On the heels of last week's federal recommendations to help prevent another BP oil spill disaster, a University of Michigan researcher says the tragedy has come close to acting as a catalyst for deeper change -- but not quite.

"The BP oil spill is, potentially, a 'cultural anomaly' for institutional changes in environmental management and fossil fuel production," said Andrew Hoffman, professor of management and organizations at the Ross School of Business and a professor at the School of Natural Resources and Environment. "But true change in our approach to handling issues related to oil drilling, oil consumption and environmental management have yet to occur."

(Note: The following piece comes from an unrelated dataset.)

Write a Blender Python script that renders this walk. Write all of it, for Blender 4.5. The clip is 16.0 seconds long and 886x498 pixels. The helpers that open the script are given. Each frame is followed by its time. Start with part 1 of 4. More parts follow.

In a new study appearing in the Journal of Management Inquiry this June, Hoffman and colleague P. Devereaux Jennings of the University of Alberta contend that the BP oil spill is unlikely to leave a lasting legacy on our views toward fossil fuels, environmental management and energy use.

According to the researchers, when an event or issue poses a potential challenge to a dominant technological or economic institutional order, conflict ensues over the nature, meaning and response to the event. If this challenge is significant enough to generate substantial conflict, the event can become a "cultural anomaly" for the current order.

Hoffman and Jennings say that many of the ingredients that distinguish a cultural anomaly have been present throughout the disaster and its aftermath -- the context of the event, the conflict between different groups and the resulting changes in society.

The BP oil spill occurred during a period of extremely heightened attention to environmental issues and came at a time when politicians and the public expect companies to be good corporate citizens (the context of the event), they say. The context certainly led to strong definition of the problem, which challenged the identities of BP and the Gulf Coast states.

And conflicts certainly arose, the researchers says, among BP, Transocean (the owner of the oil rig leased to BP), Halliburton (responsible for installing the casing on the broken well), other major oil companies (who probably delighted in BP's disaster), Minerals Management Service (the regulator with its own improprieties), the Gulf Coast states community (still struggling from the impact of Hurricane Katrina and a major national recession) and the government of the United States and Great Britain, several federal agencies and various nongovernmental environmental organizations.

In addition, the oil spill led to many change initiatives, including how to organize regional environmental relief, how to charge multinationals for pollution and distribute remuneration, and the need to reduce expectations that technology can fix large-scale operational problems in a timely manner, the researchers say.

"But, while 'social' entrepreneurs appeared in the situation to link problems with positions and solutions, and tried to leverage the events to make large-scale changes, these changes do not seem to have taken place," Hoffman said. "In the end, entrepreneurs never fully challenged the identity of the Obama administration, the oil majors or the American public and its dependence on fossil fuels. As a result, the BP oil spill may become a negative cultural anomaly, one that begins to lead to change, but does not, thereby reinforcing the current institutional system even more than before. Thus, the responses by the Obama administration may unwittingly represent a step backward for BP, the Gulf Coast states, U.S. energy policy and environmental approaches to management, rather than a creative step forward into a better future. Despite Obama's attempts to link the event to an urgent need to invest in renewable energy, the linkage delivered by him alone did not carry the power to shift the debate. The economy is still fuel-based and little serious opposition to continued offshore drilling can be expected."